Dans ces secteurs économiques en crise depuis des années, les contre-projets de développement n’existent pas, car ils ne sont plus rentables du point de vue de la course au profit maximum. Les plans de restructuration successifs, accompagnés systématiquement de suppressions d’emplois, de remise en cause des acquis, de flexibilité accrue, visent à pousser toujours plus loin l’exploitation de la force de travail, en combinant diminution du prix payé pour la force de travail (le salaire) et augmentation de la productivité et de l’intensité du travail.
Mais les "repreneurs" successifs n’investissent pas dans l’achat de machines. Ils se contentent de "presser le citron", en l’occurrence les ouvriers, et le jettent sans états d’âme.
Les semeurs d’illusions, qui ne cessent de vouloir démontrer au patron et aux pouvoirs publics que "l’usine est rentable", ne font que désarmer les travailleurs, les obligeant à céder, restructuration après restructuration, tout ce qu’ils avaient pu gagner dans les luttes passées.
Arrive un moment où les travailleurs se disent qu’il faut arracher le maximum avant la fermeture. Cette lucidité est souvent brocardée par les semeurs d’illusions, qui en sont encore à chercher un énième plan de sauvetage de l’usine, alors que les ouvriers veulent défendre leur dignité de travailleurs, en la faisant payer au prix le plus élevé.
Les habitants de Givet, petite ville ouvrière durement frappée par la crise (20 % de chômeurs), ont témoigné de diverses manières leur solidarité active, y compris au moment critique où les grévistes ont brandi la menace de faire sauter l’usine.
La solidarité est venue également d’ailleurs, comme en témoignent les centaines de messages adressés aux grévistes.

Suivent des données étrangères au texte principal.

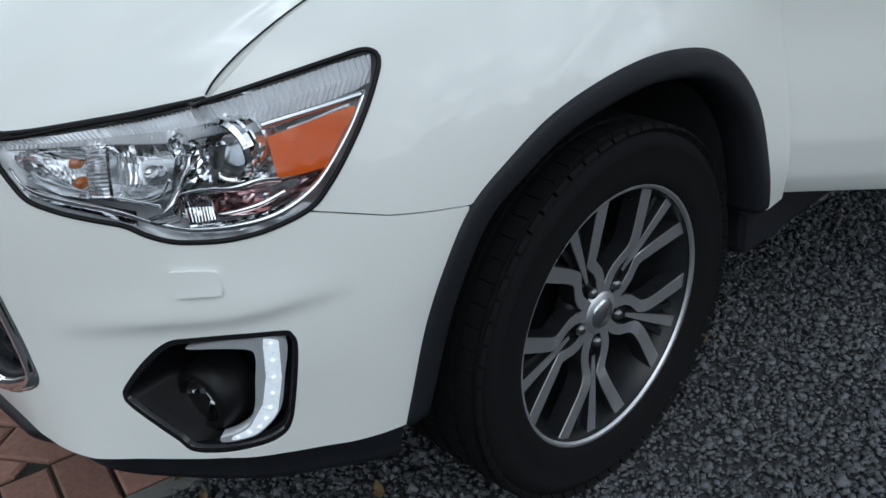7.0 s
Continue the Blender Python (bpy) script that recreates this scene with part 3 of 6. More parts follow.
for i, z0 in enumerate((0.733, 0.7535, 0.774)):
    wavy_bar(z0, 0.016 + 0.003 * i, 0.052 * i)
for i, z0 in enumerate((0.476, 0.496, 0.516, 0.536, 0.555)):
    wavy_bar(z0, 0.020, 0.052 * i)
for zc, zh in ((0.758, 0.09), (0.52, 0.11)):
    for i in range(-7, 8):
        x = i * 0.0525
        if abs(x) < half_width(zc + zh / 2) - 0.01:
            bm = bmesh.new()
            box(bm, (0.004, 0.020, zh), Matrix.Translation((x, 0.046 + 0.13 * x * x, zc)))
            part("grille_rib", bm, M_BLACK, car)

# number plate with plain bars for its characters
bm = bmesh.new()
box(bm, (0.52, 0.006, 0.104), None, 0.012, 3)
for v in bm.verts:
    v.co.y = max(min(v.co.y, 0.003), -0.003)
plate = part("number_plate", bm, M_PLATE, car, "white number plate with plain dark bars")
plate.matrix_local = pose(0.002, 0.001, 0.6235, -1.5)
for i, (cx, cw) in enumerate(((-0.182, 0.046), (-0.125, 0.040), (-0.068, 0.046), (-0.012, 0.046), (0.076, 0.046), (0.134, 0.046), (0.192, 0.046))):
    bm = bmesh.new()
    box(bm, (cw, 0.0012, 0.070), Matrix.Translation((cx, -0.0036, 0.004)))
    part("plate_bar", bm, M_INK, plate)
bm = bmesh.new()
box(bm, (0.085, 0.001, 0.005), Matrix.Translation((0.0, -0.0036, -0.042)))
part("maker_bar", bm, M_INK, plate)

# emblem of three lozenges
emblem = empty("emblem")
emblem.parent = car
emblem.location = (0, 0.004, 0.746)
for k in range(3):
    a = radians(90 + 120 * k)
    d, s = Vector((math.cos(a), 0, math.sin(a))), Vector((-math.sin(a), 0, math.cos(a)))
    bm = bmesh.new()
    q = [bm.verts.new(p) for p in (d * 0.002, d * 0.029 + s * 0.0167, d * 0.056, d * 0.029 - s * 0.0167)]
    t = bm.verts.new(d * 0.029 + Vector((0, -0.0060, 0)))
    base = [bm.verts.new(v.co + Vector((0, 0.014, 0))) for v in q]
    for i in range(4):
        bm.faces.new((q[i], q[(i + 1) % 4], t))
        bm.faces.new((q[(i + 1) % 4], q[i], base[i], base[(i + 1) % 4]))
    bmesh.ops.recalc_face_normals(bm, faces=bm.faces)
    part("lozenge", bm, M_SMOKECHROME, emblem)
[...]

Nous publions l’un d’entre eux.
Des débats houleux ont souvent eu lieu dans les structures syndicales, opposant les tenants du syndicalisme "responsable", pour lesquels "on ne peut pas faire n’importe quoi", et les syndicalistes défendant une position de classe, refusant de condamner les formes de lutte des ouvriers de Cellatex, disant : "Ils ont raison, ils n’ont plus rien à perdre".
Les positions des responsables CGT fédéraux dépêchés sur place étaient forcément plus nuancées : "On les comprend mais, pour "désamorcer la bombe", il faut tout faire pour qu’une telle situation ne se reproduise jamais" ; "Nos méthodes de lutte n’ont pas changé, ce conflit n’a pas vocation à faire école".
Le porte-parole des Verts n’a pas hésité quant à lui à dénoncer les risques pour l’environnement que faisaient courir les grévistes.